● INPUT FOR THIS TASK
▼

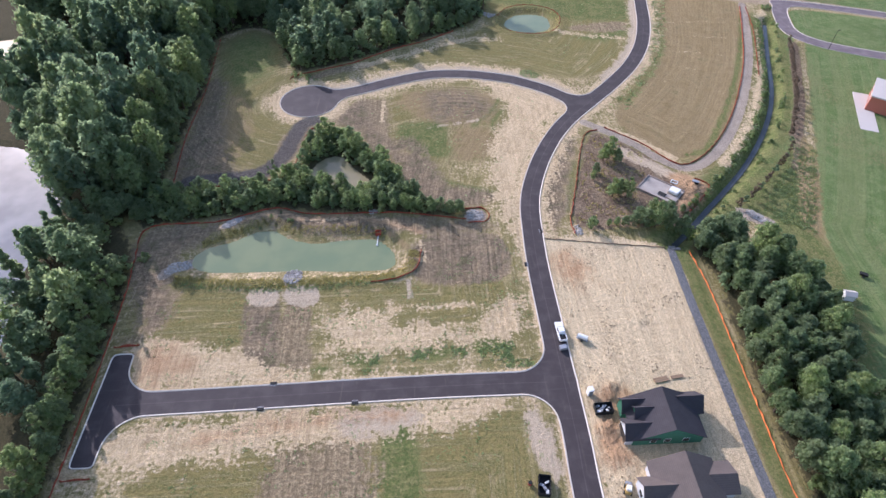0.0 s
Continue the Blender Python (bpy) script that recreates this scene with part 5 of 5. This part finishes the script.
part("sheet", bm, M_TRIM, stack, "white plastic cover")
bm = bmesh.new()
box(bm, -1.6, 1.6, -1.5, 1.5, 0, 0.14, 0.02)
part("pallet", bm, M_POST, stack)
pit = thing("steel_frame_stack", "dark stack of panels lying on the slab", "panels", slab_m @ pose(1.4, -2.0, 0.45))
for k in range(3):
    bm = bmesh.new()
    box(bm, -1.3 + 0.05 * k, 1.3 - 0.04 * k, -0.8, 0.8, 0.12 * k, 0.12 * k + 0.11, 0.02)
    part("panel", bm, M_BLACK if k == 2 else M_METAL, pit)
crate = thing("wooden_frame", "small white open frame lying on mulch", "frame", pose(83.8, 138.1, ground_at(83.8, 138.1), 0, 0, -35))
for x0, x1, y0, y1 in ((-1.1, 1.1, 0.55, 0.8), (-1.1, 1.1, -0.8, -0.55), (-1.1, -0.85, -0.55, 0.55), (0.85, 1.1, -0.55, 0.55)):
    bm = bmesh.new()
    box(bm, x0, x1, y0, y1, 0, 0.3, 0.02)
    part("board", bm, M_TRIM, crate)
box_thing = thing("utility_box", "dark metal utility box near the ditch", "box", pose(90.2, 137.0, ground_at(90.2, 137.0), 0, 0, -30))
bm = bmesh.new()
box(bm, -1.0, 1.0, -0.5, 0.5, 0, 0.9, 0.05)
part("body", bm, M_BLACK, box_thing)
bm = bmesh.new()
box(bm, -1.05, 1.05, -0.55, 0.55, 0.9, 1.0, 0.03)
part("lid", bm, M_METAL, box_thing)

# ---- vehicles and site things ----
M_WHITE = simple("white_paint", (0.80, 0.80, 0.80), 0.35, 0.5, 0, 1, 0.05, 0)
M_RED = simple("red_paint", (0.36, 0.06, 0.05), 0.4, 0.5, 0, 1, 0.15, 0)
M_YELLOW = simple("yellow_paint", (0.42, 0.29, 0.09), 0.5, 0.4, 0, 1, 0.2, 0)
M_BROWN = simple("brown_steel", (0.33, 0.24, 0.165), 0.7, 0.3, 0, 1, 0.3)
M_BLUE = simple("blue_paint", (0.10, 0.15, 0.30), 0.5, 0.4, 0, 1, 0.2, 0)


def wheel(parent, x, y, r, w):
    bm = bmesh.new()
    rod(bm, (x, y - w / 2, r), (x, y + w / 2, r), r, r, 14)
    tyre = part("wheel", bm, M_BLACK, parent)
    bm = bmesh.new()
    rod(bm, (x, y - w / 2 - 0.01, r), (x, y + w / 2 + 0.01, r), r * 0.5, r * 0.5, 10)
    part("rim", bm, M_METAL, tyre)


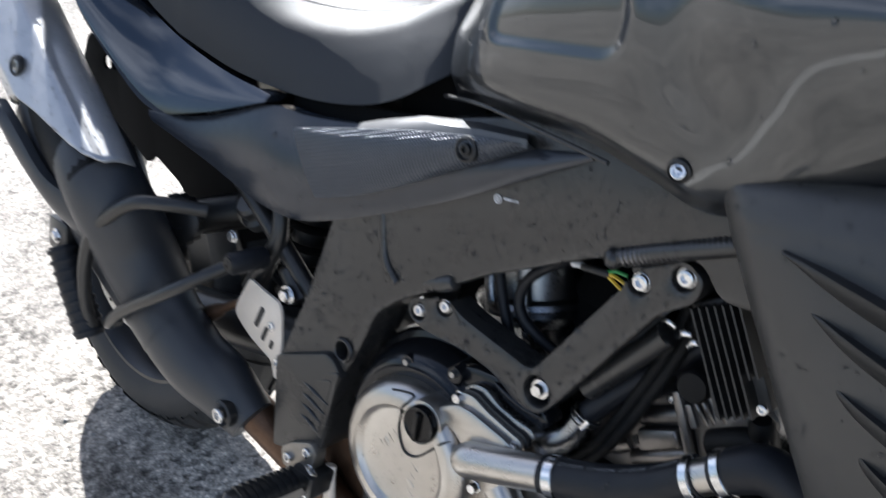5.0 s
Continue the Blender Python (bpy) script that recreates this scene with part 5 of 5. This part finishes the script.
# regulator with fins, beside the fairing edge
reg = part("regulator", plate([(-0.018, 0.698), (0.020, 0.724), (0.070, 0.640), (0.028, 0.612)], -0.172, -0.145, 0.004, 0.002), DARK, bike, "black finned rectifier")
for k in range(7):
    o = Vector((0.0060 * k, -0.0004 * k, 0.0034 * k))
    tip = 0.0 if k < 5 else 0.35
    low, high = Vector((0.0360, -0.188, 0.621)), Vector((-0.0115, -0.188, 0.700))
    low = low.lerp(high, tip)
    pts = [high + o, high + Vector((0.0014, 0, 0.0010)) + o, low + Vector((0.0014, 0, 0.0010)) + o, low + o]
    bm = bmesh.new()
    vs = [bm.verts.new(p) for p in pts]
    f = bm.faces.new(vs)
    ex = bmesh.ops.extrude_face_region(bm, geom=[f])
    bmesh.ops.translate(bm, vec=(0, 0.045, 0), verts=[g for g in ex["geom"] if isinstance(g, bmesh.types.BMVert)])
    part("fin", bm, DARK, reg, smooth=False)
bolt(bike, 0.066, -0.188, 0.647, 0.0043, 0.003)

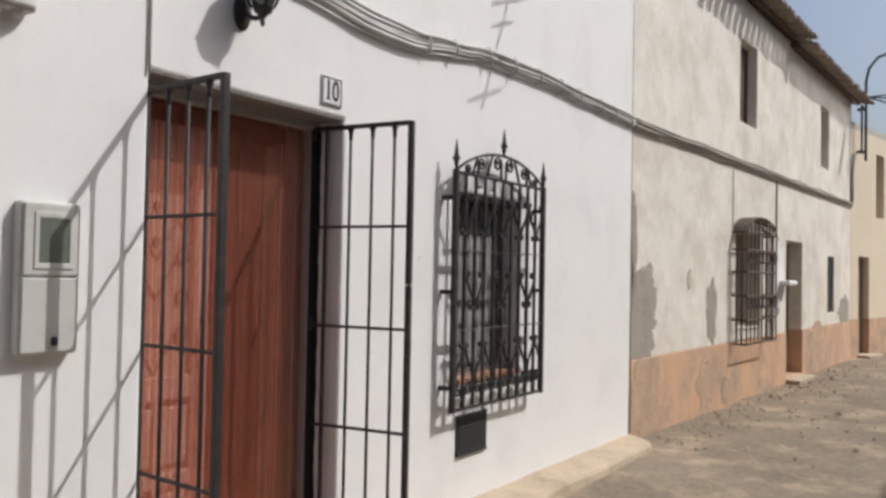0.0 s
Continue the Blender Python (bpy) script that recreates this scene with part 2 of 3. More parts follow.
bm = bmesh.new()
prev = None
for i in range(101):
    x = -6 + i * 0.1
    e = min(1.0, math.sqrt(max(0.0, (4.0 - x)) / 0.25)) if x > 3.75 else 1.0
    w = (0.3 + 0.025 * noise.noise((x * 1.3, 0, 2))) * max(e, 0.02)
    hh = 0.05 + 0.008 * noise.noise((x * 2.0, 5, 2))
    ring = [bm.verts.new(p) for p in ((x, 0.02, -0.05), (x, 0.02, hh + 0.012), (x, -w * 0.5, hh + 0.006), (x, -w + 0.02, hh), (x, -w, hh - 0.02), (x, -w - 0.015, -0.05))]
    if prev:
        for k in range(6):
            bm.faces.new((prev[k], prev[(k + 1) % 6], ring[(k + 1) % 6], ring[k]))
    else:
        bm.faces.new(ring)
    prev = ring
bm.faces.new(prev[::-1])
tagged(obj("pavement", bm, "kerb_cement", smooth=False), "low rough tan cement strip along the white house", "pavement", kind="structure")

# ---- white house ----
TOP = 4.4
DOOR = (-1.155, 0.0, -0.1, 2.19)
WIN = (1.095, 1.89, 0.775, 1.93)
bm = wall(-6, 3.99, -0.3, TOP, 0.0, 0.45, [DOOR, WIN])
w_white = obj("wall_south", bm, "white_plaster", bevel=0.014)
tagged(w_white, "white-painted lumpy plaster house wall beside the street", "wall", kind="structure")
for nm, a in (("wall_west", (-6, -5.7, 0.45, 4.5, -0.3, TOP)), ("wall_east", (3.69, 3.99, 0.45, 4.5, -0.3, TOP)), ("wall_north", (-6, 3.99, 4.5, 4.8, -0.3, TOP))):
    tagged(obj(nm, B(*a), "white_plaster"), "plain white plaster house wall", "wall", kind="structure")
tagged(obj("roof_white_house", B(-6, 3.99, 0.0, 4.8, TOP, TOP + 0.12), "roof_slab"), "flat cement roof of the white house", "roof", kind="structure")
tagged(obj("ceiling", B(-5.7, 3.69, 0.45, 4.5, 2.6, 2.7), "unlit_room_wall"), "plain entrance room ceiling, coloured dark as if unlit", "ceiling", kind="structure")
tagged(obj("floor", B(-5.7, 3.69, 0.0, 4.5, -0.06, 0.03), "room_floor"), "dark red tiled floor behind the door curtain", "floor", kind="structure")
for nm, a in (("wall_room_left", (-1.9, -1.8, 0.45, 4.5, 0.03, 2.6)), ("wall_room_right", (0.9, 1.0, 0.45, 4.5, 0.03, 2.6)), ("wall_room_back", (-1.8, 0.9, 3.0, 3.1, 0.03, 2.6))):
    tagged(obj(nm, B(*a), "unlit_room_wall"), "plain entrance room wall, coloured dark as if unlit", "wall", kind="structure")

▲

● CHALLENGE
Your task is to repeat the data above exactly while excluding the pictures.

● RESPONSE
0.0 s
Continue the Blender Python (bpy) script that recreates this scene with part 5 of 5. This part finishes the script.
part("sheet", bm, M_TRIM, stack, "white plastic cover")
bm = bmesh.new()
box(bm, -1.6, 1.6, -1.5, 1.5, 0, 0.14, 0.02)
part("pallet", bm, M_POST, stack)
pit = thing("steel_frame_stack", "dark stack of panels lying on the slab", "panels", slab_m @ pose(1.4, -2.0, 0.45))
for k in range(3):
    bm = bmesh.new()
    box(bm, -1.3 + 0.05 * k, 1.3 - 0.04 * k, -0.8, 0.8, 0.12 * k, 0.12 * k + 0.11, 0.02)
    part("panel", bm, M_BLACK if k == 2 else M_METAL, pit)
crate = thing("wooden_frame", "small white open frame lying on mulch", "frame", pose(83.8, 138.1, ground_at(83.8, 138.1), 0, 0, -35))
for x0, x1, y0, y1 in ((-1.1, 1.1, 0.55, 0.8), (-1.1, 1.1, -0.8, -0.55), (-1.1, -0.85, -0.55, 0.55), (0.85, 1.1, -0.55, 0.55)):
    bm = bmesh.new()
    box(bm, x0, x1, y0, y1, 0, 0.3, 0.02)
    part("board", bm, M_TRIM, crate)
box_thing = thing("utility_box", "dark metal utility box near the ditch", "box", pose(90.2, 137.0, ground_at(90.2, 137.0), 0, 0, -30))
bm = bmesh.new()
box(bm, -1.0, 1.0, -0.5, 0.5, 0, 0.9, 0.05)
part("body", bm, M_BLACK, box_thing)
bm = bmesh.new()
box(bm, -1.05, 1.05, -0.55, 0.55, 0.9, 1.0, 0.03)
part("lid", bm, M_METAL, box_thing)

# ---- vehicles and site things ----
M_WHITE = simple("white_paint", (0.80, 0.80, 0.80), 0.35, 0.5, 0, 1, 0.05, 0)
M_RED = simple("red_paint", (0.36, 0.06, 0.05), 0.4, 0.5, 0, 1, 0.15, 0)
M_YELLOW = simple("yellow_paint", (0.42, 0.29, 0.09), 0.5, 0.4, 0, 1, 0.2, 0)
M_BROWN = simple("brown_steel", (0.33, 0.24, 0.165), 0.7, 0.3, 0, 1, 0.3)
M_BLUE = simple("blue_paint", (0.10, 0.15, 0.30), 0.5, 0.4, 0, 1, 0.2, 0)


def wheel(parent, x, y, r, w):
    bm = bmesh.new()
    rod(bm, (x, y - w / 2, r), (x, y + w / 2, r), r, r, 14)
    tyre = part("wheel", bm, M_BLACK, parent)
    bm = bmesh.new()
    rod(bm, (x, y - w / 2 - 0.01, r), (x, y + w / 2 + 0.01, r), r * 0.5, r * 0.5, 10)
    part("rim", bm, M_METAL, tyre)


5.0 s
Continue the Blender Python (bpy) script that recreates this scene with part 5 of 5. This part finishes the script.
# regulator with fins, beside the fairing edge
reg = part("regulator", plate([(-0.018, 0.698), (0.020, 0.724), (0.070, 0.640), (0.028, 0.612)], -0.172, -0.145, 0.004, 0.002), DARK, bike, "black finned rectifier")
for k in range(7):
    o = Vector((0.0060 * k, -0.0004 * k, 0.0034 * k))
    tip = 0.0 if k < 5 else 0.35
    low, high = Vector((0.0360, -0.188, 0.621)), Vector((-0.0115, -0.188, 0.700))
    low = low.lerp(high, tip)
    pts = [high + o, high + Vector((0.0014, 0, 0.0010)) + o, low + Vector((0.0014, 0, 0.0010)) + o, low + o]
    bm = bmesh.new()
    vs = [bm.verts.new(p) for p in pts]
    f = bm.faces.new(vs)
    ex = bmesh.ops.extrude_face_region(bm, geom=[f])
    bmesh.ops.translate(bm, vec=(0, 0.045, 0), verts=[g for g in ex["geom"] if isinstance(g, bmesh.types.BMVert)])
    part("fin", bm, DARK, reg, smooth=False)
bolt(bike, 0.066, -0.188, 0.647, 0.0043, 0.003)

0.0 s
Continue the Blender Python (bpy) script that recreates this scene with part 2 of 3. More parts follow.
bm = bmesh.new()
prev = None
for i in range(101):
    x = -6 + i * 0.1
    e = min(1.0, math.sqrt(max(0.0, (4.0 - x)) / 0.25)) if x > 3.75 else 1.0
    w = (0.3 + 0.025 * noise.noise((x * 1.3, 0, 2))) * max(e, 0.02)
    hh = 0.05 + 0.008 * noise.noise((x * 2.0, 5, 2))
    ring = [bm.verts.new(p) for p in ((x, 0.02, -0.05), (x, 0.02, hh + 0.012), (x, -w * 0.5, hh + 0.006), (x, -w + 0.02, hh), (x, -w, hh - 0.02), (x, -w - 0.015, -0.05))]
    if prev:
        for k in range(6):
            bm.faces.new((prev[k], prev[(k + 1) % 6], ring[(k + 1) % 6], ring[k]))
    else:
        bm.faces.new(ring)
    prev = ring
bm.faces.new(prev[::-1])
tagged(obj("pavement", bm, "kerb_cement", smooth=False), "low rough tan cement strip along the white house", "pavement", kind="structure")

# ---- white house ----
TOP = 4.4
DOOR = (-1.155, 0.0, -0.1, 2.19)
WIN = (1.095, 1.89, 0.775, 1.93)
bm = wall(-6, 3.99, -0.3, TOP, 0.0, 0.45, [DOOR, WIN])
w_white = obj("wall_south", bm, "white_plaster", bevel=0.014)
tagged(w_white, "white-painted lumpy plaster house wall beside the street", "wall", kind="structure")
for nm, a in (("wall_west", (-6, -5.7, 0.45, 4.5, -0.3, TOP)), ("wall_east", (3.69, 3.99, 0.45, 4.5, -0.3, TOP)), ("wall_north", (-6, 3.99, 4.5, 4.8, -0.3, TOP))):
    tagged(obj(nm, B(*a), "white_plaster"), "plain white plaster house wall", "wall", kind="structure")
tagged(obj("roof_white_house", B(-6, 3.99, 0.0, 4.8, TOP, TOP + 0.12), "roof_slab"), "flat cement roof of the white house", "roof", kind="structure")
tagged(obj("ceiling", B(-5.7, 3.69, 0.45, 4.5, 2.6, 2.7), "unlit_room_wall"), "plain entrance room ceiling, coloured dark as if unlit", "ceiling", kind="structure")
tagged(obj("floor", B(-5.7, 3.69, 0.0, 4.5, -0.06, 0.03), "room_floor"), "dark red tiled floor behind the door curtain", "floor", kind="structure")
for nm, a in (("wall_room_left", (-1.9, -1.8, 0.45, 4.5, 0.03, 2.6)), ("wall_room_right", (0.9, 1.0, 0.45, 4.5, 0.03, 2.6)), ("wall_room_back", (-1.8, 0.9, 3.0, 3.1, 0.03, 2.6))):
    tagged(obj(nm, B(*a), "unlit_room_wall"), "plain entrance room wall, coloured dark as if unlit", "wall", kind="structure")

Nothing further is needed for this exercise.